Given that ‘*’ is an operation that is valid on the set S which consists of all real numbers except 1 i.e., R – {1} defined as a*b = a + b – ab 

Let us assume a + b – ab = 1

⇒ a – ab + b – 1 = 0

⇒ a(1 – b) – 1(1 – b) = 0

⇒ (1 – a)(1 – b) = 0 

⇒ a = 1 or b = 1 

But according to the problem, it is given that a≠1 and b≠1 so, 

a + b + ab≠1, so we can say that the operation ‘*’ defines a binary operation on set ‘S’. 

We know that commutative property is p*q = q*p, where * is a binary operation. 

Let’s check the commutativity of given binary operation:

⇒ a*b = a + b – ab 

⇒ b*a = b + a – ba = a + b – ab 

⇒ b*a = a*b 

∴ Commutative property holds for given binary operation ‘*’ on ‘S’. 

We know that associative property is (p*q)*r = p*(q*r) 

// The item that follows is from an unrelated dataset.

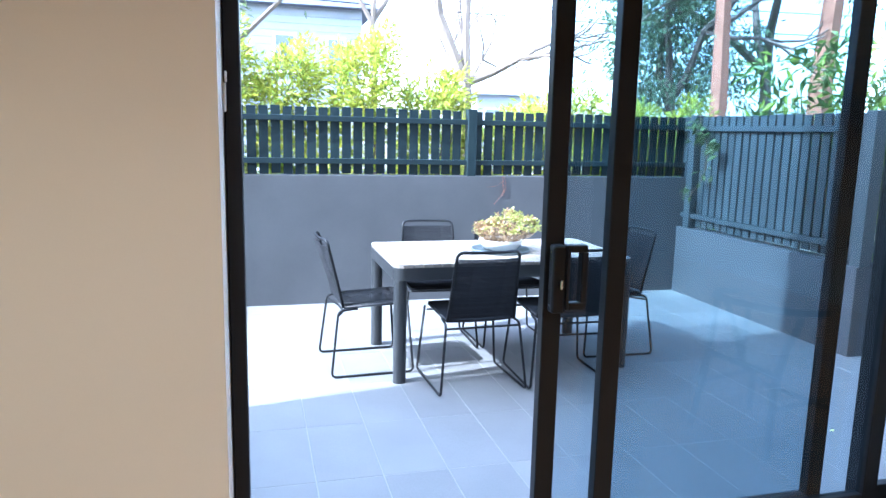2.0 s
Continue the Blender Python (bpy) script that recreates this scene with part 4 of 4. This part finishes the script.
def parked_car(x, y, turn, label):
    """A white car: body drawn along its length, cabin with glass, four wheels and tail lights. Its rear is at -x."""
    c = thing("car", pose(x, y, -0.11, 0, 0, turn), label, "car", "cars parked along the street")
    side = [(0.0, 0.45), (0.02, 0.8), (0.06, 1.0), (0.9, 1.04), (2.9, 1.0), (4.1, 0.86), (4.28, 0.6), (4.3, 0.35), (3.8, 0.25), (0.2, 0.27)]
    body = prism(side, -0.86, 0.86)
    for v in body.verts:
        v.co = (v.co.x, v.co.z * (0.97 if v.co.y > 0.9 else 1.0), v.co.y)
    bmesh.ops.bevel(body, geom=body.edges[:], offset=0.05, segments=2, affect="EDGES")
    part("body", body, "car_white", c, "", True)
    cab = prism([(0.05, 1.0), (0.22, 1.5), (0.5, 1.62), (1.9, 1.6), (2.95, 1.0)], -0.76, 0.76)
    for v in cab.verts:
        v.co = (v.co.x, v.co.z * (0.86 if v.co.y > 1.3 else 1.0), v.co.y)
    bmesh.ops.bevel(cab, geom=cab.edges[:], offset=0.05, segments=2, affect="EDGES")
    part("cabin", cab, "car_white", c, "", True)
    for s in (-1, 1):
        for x0, x1, x2, x3 in ((0.42, 0.5, 1.25, 1.25), (1.32, 1.32, 1.88, 2.62)):
            g = bmesh.new()
            lo, hi = (0.755, 1.08), (0.672, 1.5)
            vs = [(x0, lo), (x3, lo), (x2, hi), (x1, hi)]
            f0 = [g.verts.new((q, s * (w + 0.012), z)) for q, (w, z) in vs]
            f1 = [g.verts.new((q, s * (w - 0.02), z)) for q, (w, z) in vs]
            g.faces.new(f0); g.faces.new(f1[::-1])
            for i in range(4):
                g.faces.new((f0[i], f0[(i + 1) % 4], f1[(i + 1) % 4], f1[i]))
            part("side_window", g, "window", c)
        part("tail_light", box((-0.02, s * 0.72 - 0.09, 0.92), (0.12, s * 0.72 + 0.09, 1.36), 0.02, seg=2), "tail_light", c, "red tail light")
        for wx in (0.85, 3.4):
            w = part("wheel", lathe([(0.2, -0.1), (0.31, -0.1), (0.33, -0.07), (0.33, 0.07), (0.31, 0.1), (0.2, 0.1)], 28), "tyre", c, "", True, at=pose(wx, s * 0.78, 0.33, 90, 0, 0))
            part("rim", cyl((0, 0, -0.085), 0.205, 0.17, 24), "chrome", w)
    return c


parked_car(4.45, 13.0, 0, "white car with red tail lights parked behind the hedge")
parked_car(-2.6, 13.1, 0, "white car parked on the street behind the hedge")

BARE, GREEN = "bare winter street tree with forked limbs", "evergreen street tree with dusty green leaves"
tree(3.48, 11.0, 7.0, 0.11, 1, BARE, forks=((-0.3, 0, 1), (0.04, 0.1, 1), (0.42, -0.05, 0.2)))
tree(1.86, 9.4, 8.5, 0.05, 2, BARE, forks=((-0.35, 0, 1), (0.1, 0, 1), (0.5, 0.2, 0.7)), depth=3)
tree(0.1, 11.0, 7.5, 0.07, 7, BARE, leaves=700, leaf="hedge", size=0.12, forks=((0.7, 0, 0.7), (-0.2, 0, 1)))
tree(6.2, 21.0, 7.0, 0.1, 5, BARE, lean=(-0.1, 0, 1))
tree(9.6, 15.5, 7.2, 0.16, 3, GREEN, leaves=11000, crown=(0.2, 0.0, 3.9, 1.35, 1.1, 1.5), size=0.13)
tree(9.0, 13.0, 14.0, 0.2, 23, GREEN, leaves=5000, bark="red_bark", spread=1.2)
tree(12.5, 16.0, 9.5, 0.2, 17, GREEN, leaves=12000, spread=1.6)
tree(11.5, 13.0, 14.0, 0.27, 4, GREEN, leaves=12000, bark="red_bark", spread=1.2)
tree(14.0, 8.6, 7.0, 0.16, 6, GREEN, leaves=6500, spread=1.0, leaf="broad")
# two crowns out of view, added and shaped to shade the lawn
tree(-9.3, 3.3, 5.6, 0.14, 9, GREEN, leaves=21000, crown=(0.0, 0.05, 5.75, 0.95, 1.2, 1.15), leaf="far_leaf", size=0.13)
tree(-9.3, 4.5, 4.6, 0.08, 29, GREEN, leaves=8000, crown=(0.0, 0.05, 4.9, 0.6, 0.7, 0.55), size=0.13, depth=3)
# crown out of view, added so its gaps streak sun over the low wall
tree(-10.6, 5.8, 6.6, 0.13, 19, "sparse evergreen tree, its unseen crown added to dapple the low wall", leaves=1000, crown=(0.0, 0.05, 7.2, 0.5, 0.42, 1.9), leaf="far_leaf", size=0.14, depth=3)
tree(-17.0, 3.0, 6.0, 0.16, 51, GREEN, leaves=9000, crown=(0, 0, 3.2, 1.6, 2.2, 2.0), size=0.17)
tree(-16.5, 7.5, 6.0, 0.16, 52, GREEN, leaves=9000, crown=(0, 0, 3.4, 1.6, 2.2, 2.0), size=0.17, leaf="hedge_dark")
tree(-17.5, 12.0, 6.0, 0.16, 53, GREEN, leaves=9000, crown=(0, 0, 3.0, 1.6, 2.2, 2.0), size=0.17)
tree(-10.5, 9.2, 6.0, 0.16, 10, GREEN, leaves=8000, spread=1.1)
tree(-8.5, 11.5, 6.5, 0.14, 13, BARE, leaves=2500, leaf="hedge", size=0.1)


def far_house(x0, x1, y0, y1, wall_h, roof_h, label, wins):
    h = thing("house", pose(x0, y0, -0.14), label, "house")
    w, d = x1 - x0, y1 - y0
    wl = part("wall", box((0, 0, 0), (w, d, wall_h)), "weatherboard", h)
    k = 0
    z = 0.2
    bb = mesh_of("board", box((0, -0.03, 0), (w, -0.001, 0.19), 0.004), "weatherboard")
    while z < wall_h - 0.2:
        piece("board", bb, wl, Matrix.Translation((0, 0, z)))
        z += 0.2
    rf = bmesh.new()
    o = 0.45
    b = [rf.verts.new(p) for p in ((-o, -o, wall_h), (w + o, -o, wall_h), (w + o, d + o, wall_h), (-o, d + o, wall_h))]
    t = [rf.verts.new(p) for p in ((w * 0.3, d / 2, wall_h + roof_h), (w * 0.7, d / 2, wall_h + roof_h))]
    rf.faces.new(b[::-1]); rf.faces.new((b[0], b[1], t[1], t[0])); rf.faces.new((b[1], b[2], t[1])); rf.faces.new((b[2], b[3], t[0], t[1])); rf.faces.new((b[3], b[0], t[0]))
    part("roof", rf, "roof", h)
    for wx, wz, ww, wh in wins:
        wd = part("window", box((wx - ww / 2 - 0.08, -0.075, wz - 0.08), (wx + ww / 2 + 0.08, -0.032, wz + wh + 0.08), 0.01), "plastic", h)
        part("pane", box((wx - ww / 2, -0.082, wz), (wx + ww / 2, -0.076, wz + wh)), "window", wd)


far_house(-6.5, 3.6, 22.0, 31.0, 5.05, 2.8, "pale weatherboard house with a slate hip roof across the street", ((7.93, 3.3, 0.5, 0.95), (9.35, 3.35, 0.42, 0.85), (5.6, 2.8, 0.7, 1.1), (7.7, 0.7, 0.9, 1.2), (5.0, 0.7, 1.2, 1.2)))
far_house(10.9, 14.2, 34.0, 40.0, 3.5, 0.5, "low white house far down the street", ((0.8, 1.9, 0.7, 0.9), (2.3, 1.9, 0.7, 0.9)))
for z, y in ((3.85, 15.0), (4.35, 15.2)):
    w_ = thing("power_line", Matrix(), "thin black power line slung along the street", "cable", "power lines over the street")
    part("wire", tube([(x_, y, z + 0.0018 * (x_ - 8) ** 2) for x_ in range(-20, 37, 4)], 0.011, 5), "rod", w_)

Let’s check the associativity of given binary operation: 

⇒ (a*b)*c = (a + b – ab)*c 

⇒ (a*b)*c = a + b – ab + c – ((a + b – ab)×c) 

⇒ (a*b)*c = a + b + c – ab – ac – bc + abc ...... (1) 

⇒ a*(b*c) = a*(b + c – bc) 

⇒ a*(b*c) = a + b + c – bc – (a×(b + c + bc)) 

⇒ a*(b*c) = a + b + c – ab – bc – ac + abc ...... (2) 

From (1) and (2) we can clearly say that associativity holds for the binary operation ‘*’ on ‘S’.